Buying a house is usually the largest investment you'll make in your lifetime, and the interest rate you pay on the mortgage can make a huge difference in the total cost of the loan. A major decision in this process is choosing a fixed rate vs. adjustable rate mortgage. Each choice has its advantages and disadvantages for your individual situation.

Adjustable-Rate Mortgage

The adjustable-rate mortgage, or ARM, is an attractive choice when housing interest rates are low. ARMs typically offer lower rates – and thus, lower payments – in the early years of the loan term. ARMs are expressed in terms of the period when the low initial interest rate remains fixed, after which the variable rates kick in. In a 30-year loan, a 3by1 ARM offers a low, fixed interest rate for three years and adjusts annually for the next 27 years. A 5by1 mortgage offers a set rate for five years, with annual adjustments for the next 25 years. Other choices include a 7by1 and 10by1 ARM. The tradeoff inherent in an ARM is the possibility that interest rates will rise – sometimes significantly – after the introductory period is over.

Fixed-Rate Mortgage

A fixed-rate mortgage offers the same interest rate throughout the life of the loan. This predictability helps homeowners who prefer financial stability and who don't want to take the risk that the interest rate can rise dramatically. In the 1970s, fixed 30-year mortgages rose from about 7.25 percent in 1970 to an eye-watering 17.5 percent in 1981. Homeowners with lower fixed interest rates were spared the pain as runaway inflation put homeownership out of reach for many Americans. In a low-rate environment, homeowners who wish to save some money must refinance the mortgage, which can cost time and several thousand dollars in closing costs. If you refinance, the lender will perform a credit check. If you experienced financial difficulties since you bought the house, or were unable to prevent identity theft, you may not be able to refinance at an attractive rate. The monthly payments are typically higher than those offered by an ARM with a low rate.

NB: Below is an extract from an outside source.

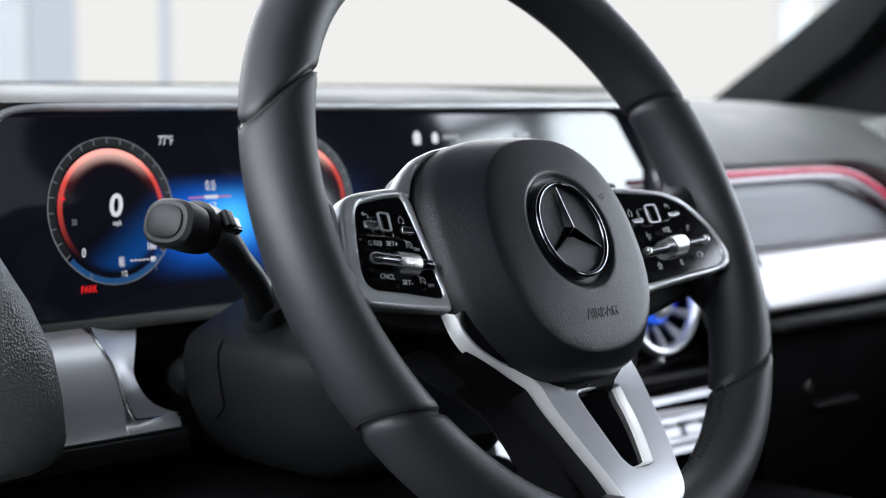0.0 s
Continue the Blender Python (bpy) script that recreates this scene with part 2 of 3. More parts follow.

Factors in Choosing a Mortgage Option

The major difference between a fixed-rate mortgage and an ARM is who bears the risk when interest rates change. If rates increase while you hold a fixed-rate mortgage, you benefit from not paying a higher rate; however, the bank loses its opportunity to make more money on the increase. If you hold an ARM and interest rates increase, you have a higher mortgage payment, which is to the bank's benefit.

If you plan to stay in your home for a short time, an ARM mortgage might be the best choice. A 7by1 or 10by1 ARM is especially attractive if you don't plan to stay in the house forever. If your plans change and if current rates are still low, you may choose to refinance to a fixed-rate loan before the rate adjusts. Also, if you expect your income to increase, an ARM with a low introductory rate may be a good option if you can handle larger payments. However, if your income outlook is uncertain or if you plan to stay in your home for a long time, a low fixed rate is a great choice.

Another way to save money during the initial purchase or when you're refinancing, try negotiating for lower interest rates on your mortgage. Since the bank relies on fees and proceeds from the interest payments, you may need to offer something to the negotiation, such as having a sterling credit history, prior loans with the lender, or the willingness to take out a shorter loan term.

When deciding whether to get a fixed-rate mortgage or an ARM, your individual situation is the major factor. If you plan to stay in your home for a long time, have a steady income, and can refinance your house if rates drop, a fixed-rate mortgage may be a good choice. You may prefer an adjustable-rate mortgage if you want a lower initial rate and payment but can afford a potentially larger payment as your income increases. An ARM may be suitable if you don't plan on staying in the house for a long time.